1.7.1 - Convert inspector comment to inline annotations

Converting inspector comments to inline annotations and vice versa is supposed to be a lossless operation, isn’t it?

I’ve noticed that after a few conversions I end up with text like this in my manuscript: “(linked comment)”

It does not happen all the time, so I’ve not been able to reproduce it at will.

Am I doing something wrong by using that conversion over and over?

If there’s no adjacent text that the linked comment can be attached to, Scrivener inserts the “linked comment” text to provide an anchor, so that the annotation isn’t lost during conversion.

Excuse me, Jennifer, but I don’t quite get it yet. How do I prevent this from happening? How do I make sure that I have an anchor before a conversion?

Suppose that sentence A with, let’s say, 10 words, has an inline annotation inside just between words 5 and 6.

If I convert inline annotations to inspector comments and then do the opposite conversion, shouldn’t sentence A remain exactly as it was originally?

And should not the same conversion sequence produce the same neutral results with footnotes too?

My fault, I didn’t understand earlier what you were describing. There are legitimate cases where the “Linked Comment” text is added to prevent the annotation just floating off, and I thought you were just asking about how that came about. I see the bug you’re talking about with the repeat conversions–it’s like Scrivener is still seeing the previous text as linked, so it’s adding the new “Linked Comment” text to avoid overwriting a non-existent comment. If you close the project and reopen before you run the conversion again, it seems to work correctly.

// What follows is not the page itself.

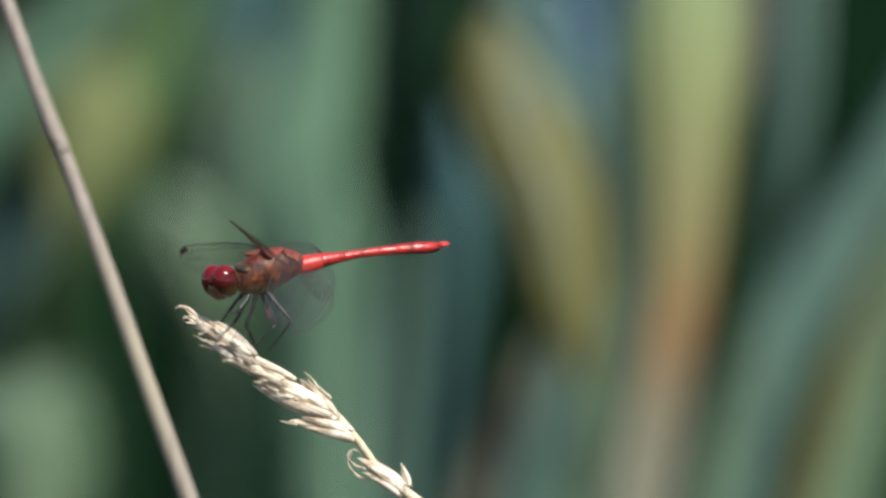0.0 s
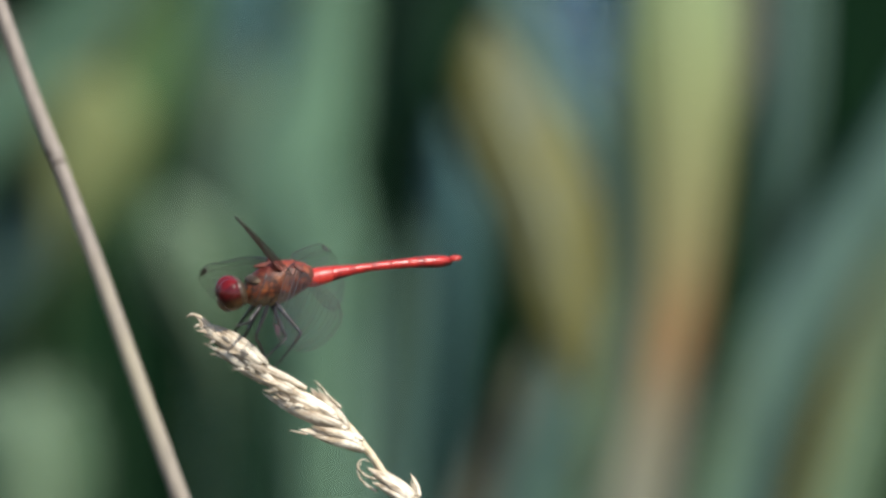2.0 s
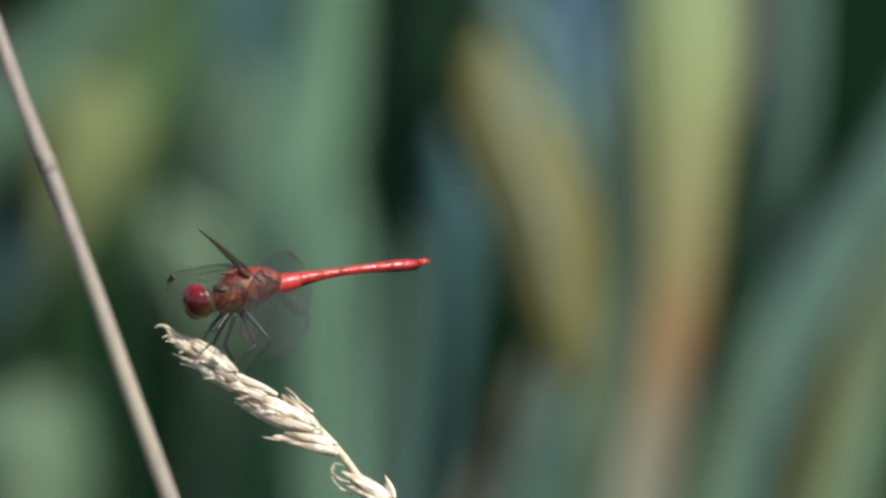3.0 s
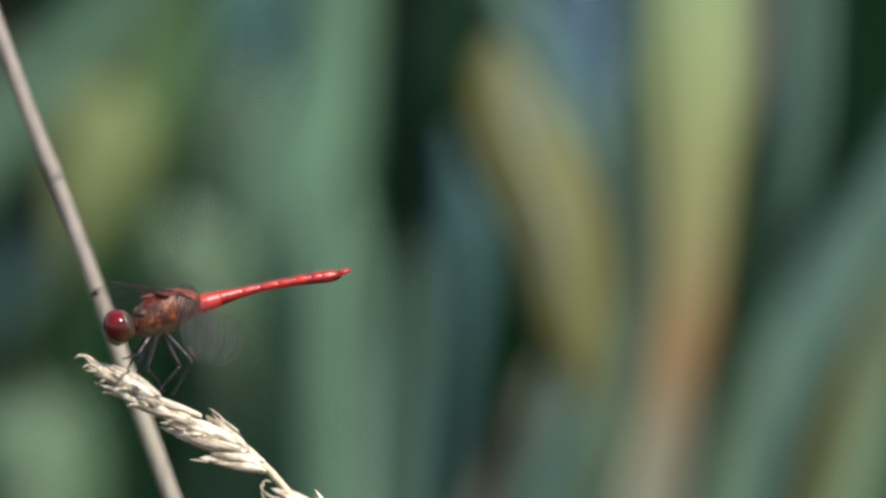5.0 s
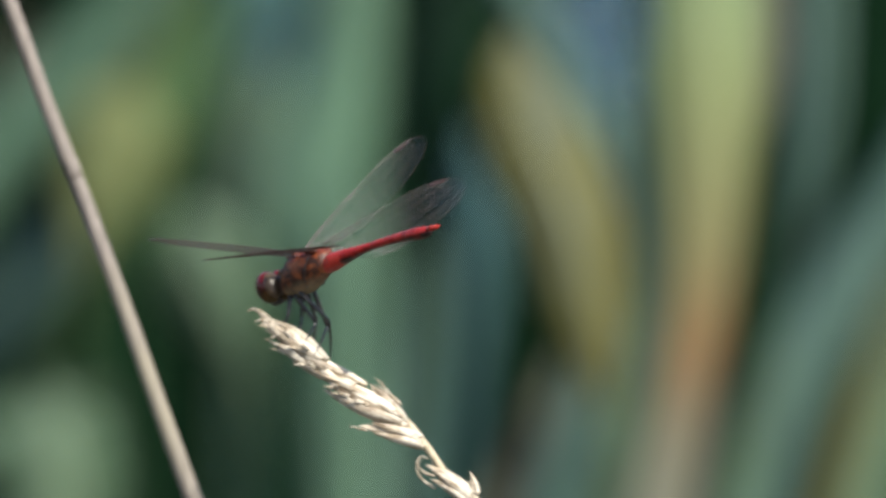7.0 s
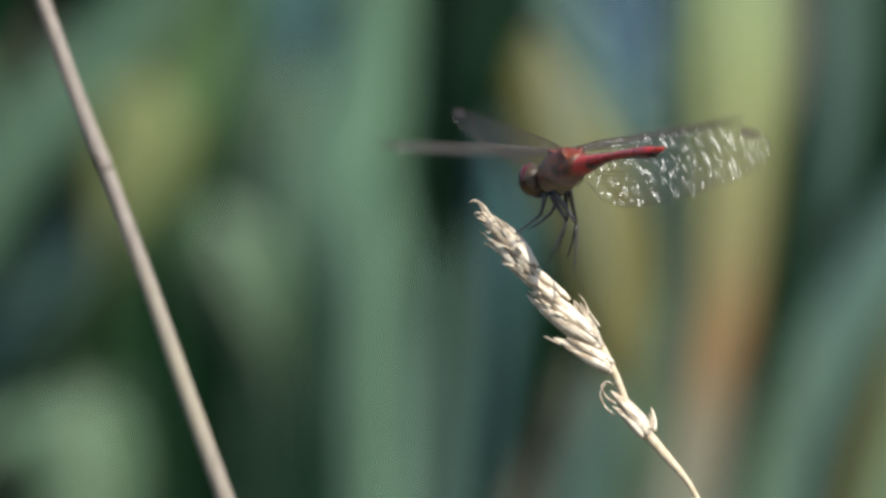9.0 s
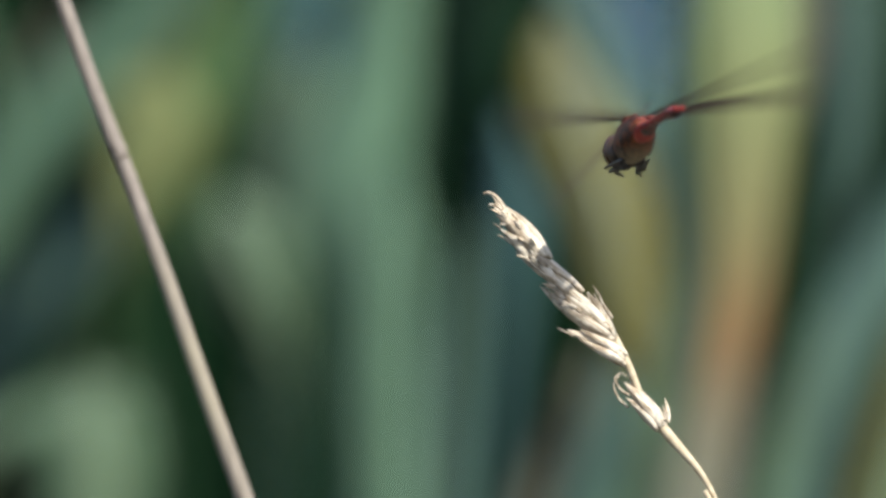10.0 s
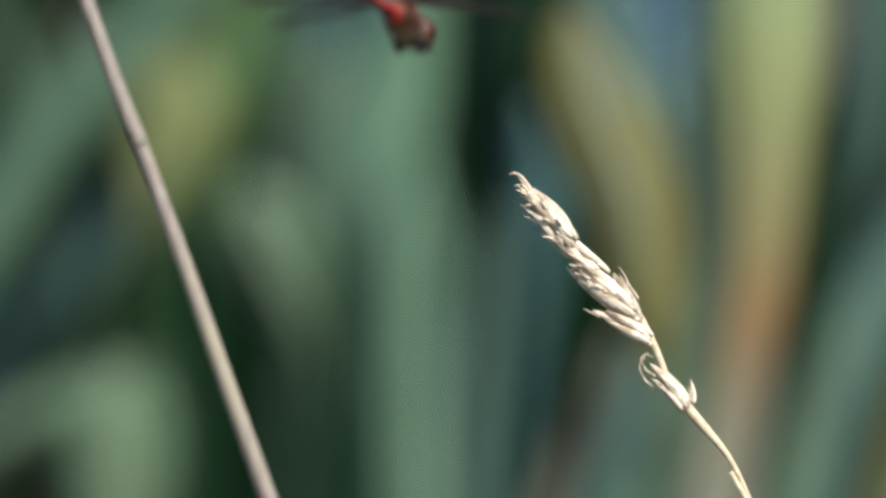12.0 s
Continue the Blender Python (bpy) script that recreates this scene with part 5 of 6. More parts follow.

As per 1.7.2 release notes this bug is listed as fixed, but still happening:

https://forum.literatureandlatte.com/t/1-7-2-0-released-2nd-july-2014/27083/1

* Fixed a bug where repeatedly converting between inline and inspector notes could insert “Linked Comment” anchor text unnecessarily.

Thanks. Looks like it’s working for comments/annotations but not for footnotes.

In my case it failed with comments and annotations. I’ve not tried it yet with footnotes :open_mouth:

In that case, could you give specific reproduction steps for the annotations and comments problem?